Tarihçiler Almanya’nın yakın tarihini incelerken, halk çoğunluğunun, Daniel Goldhagen’in dediği gibi »Hitler’in gönüllü infaz memurları« gibi davrandığını kanıtlayan bir çok olaya dikkat çekerler. Örneğin Dachau’da yaşayanlar, Dachau toplama kampının krematoryumunun bacasından çıkan insan küllerinin, yaz-kış demeden yıllarca kente kar gibi yağmasına rağmen, savaş sonrasında »biz, böyle şeyler olduğunu bilmiyorduk« diyorlardı – onu da Dachau’ya giren Amerikan askerlerinin silah zoruyla halkı toplama kampına götürüp, oradaki vahşeti göstermesinden sonra. Bu nedenle kimi tarihçi Almanları »cünhakâr halk« (Alm. Taetervolk), yani »suçlu halk« olarak nitelendirir.

Elbette bu tanımlama bütün bir halkı suçlamakta, faşizm analizini yüzeyselleştirmekte ve faşizme karşı canı pahasına direnenleri de zan altında bırakmaktadır. Ama sembolik değeri yüksek bir tanımlamadır.

Ben bu çerçevede daha çok Lea Rosh’un »Holocaust Abîdesi« tartışmalarında ortaya attığı »cünhakârlar halkı« (Alm. Volk der Taeter) tanımının daha uygun olduğunu düşünüyorum. Çünkü bu tanımlama ile Alman halkının bir bütün olarak Holocaust’un suçlusu olmasını değil, bir bütün olarak Almanya’nın Holocaust’u, nasyonalsosyalizmi ve bunların tarihsel nedenlerinin ne olduğunu unutmama, tarihle yüzleşme ve her zaman bilince çıkarma ile ilgili ahlakî bir yükümlülük öne çıkartılmaktadır. »Cünhakârlar halkı« hem ağır bir suçlama, hem de zorunlu olan tarihle yüzleşmenin olmazsa olmaz bir yükümlülüğüdür.
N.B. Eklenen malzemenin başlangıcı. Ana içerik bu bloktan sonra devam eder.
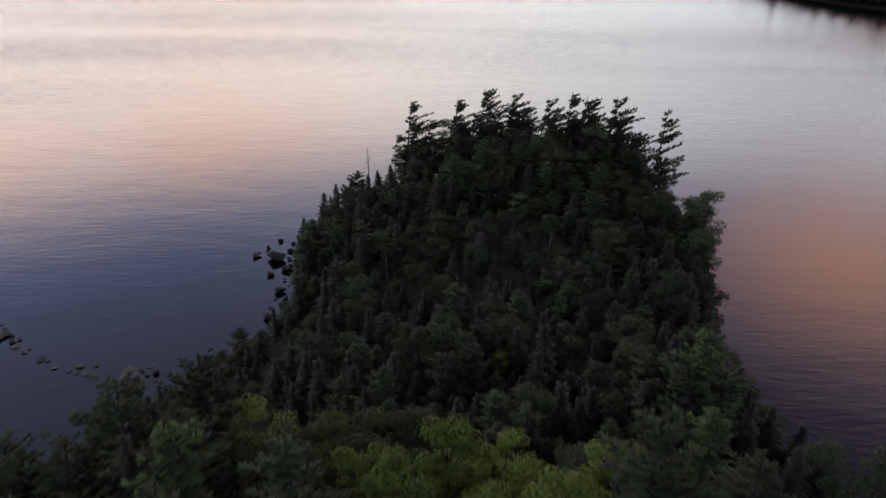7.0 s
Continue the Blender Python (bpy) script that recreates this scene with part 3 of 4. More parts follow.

Alman meslekdaşlarımın böylesine ağır bir ithamı karşısında üzülmedim değil. Ancak 53. gününe giren açlık grevi karşısında Türkiye egemenlerinin takındığı tutumu düşününce, bu üzüntüm hiddete dönüştü. Açlık grevlerini, bir çok vicdanlı insan gibi, sadece insanî değerler çerçevesinde değerlendirmek doğru olsa da, bence yeterli değildir. Çünkü açlık grevlerinin arkasında duran devasa gerçeklik, Türkiye’nin gerçekliğidir. Türkiye’nin en temel sorununun nasıl çözülebileceğinin anahtarı, soykırımlarla dolu olan tarihle yüzleşip, Türkiye’nin geleceğinin nasıl şekillendirileceğinin göstergesidir.

Türkiye toplumunun yaklaşık yarısının desteğine sahip olan AKP hükümeti, tarihsel bir hata yapmak üzeredir. Ya açlık grevlerindekilerin haklı ve meşru siyasî taleplerine olumlu bir yanıt vererek, Kürdistan Barışı’na, yani ülkenin güvenli geleceğine giden yolu açacaktır, ya da geri dönülmesi mümkün olmayan meşum bir geleceğe adım atacaktır. Çoğunluğun desteğine sahip olunmasının getirdiği kibir, AKP hükümetinin bu gerçeği görmesini engeller mi, engellemez mi bilemiyorum, ama Erdoğan’ın kullandığı onur kırıcı, ötekileştirici ve demagojik söylem »Erdolf«laşmakta olduğunu düşünenlerin sayısını artırmaktadır.

Erdoğan’ın »Erdolf«laşmasını engelleyecek olan ise, AKP hükümetini destekleyen kesimlerin göstereceği basirettir. Bu basiret, Bursa’da olduğu gibi pogromlarla, yandaş basında çıkan yorumlarla veya »şehitler ölmez, vatan bölünmez« edebiyatı ile değil, açlık grevlerinde ölümlerin engellenmesiyle gösterilebilecektir. Çoğunluğu oluşturan sünnî Türkler de tarihsel bir sorumluluk karşısındadırlar.

Evet, Alman gazeteci haklı: Tarihe cünhakârlar halkı olarak yazılıp, yazılmamak Türklerin elindedir ve karar vermek için pek fazla zaman kalmamıştır.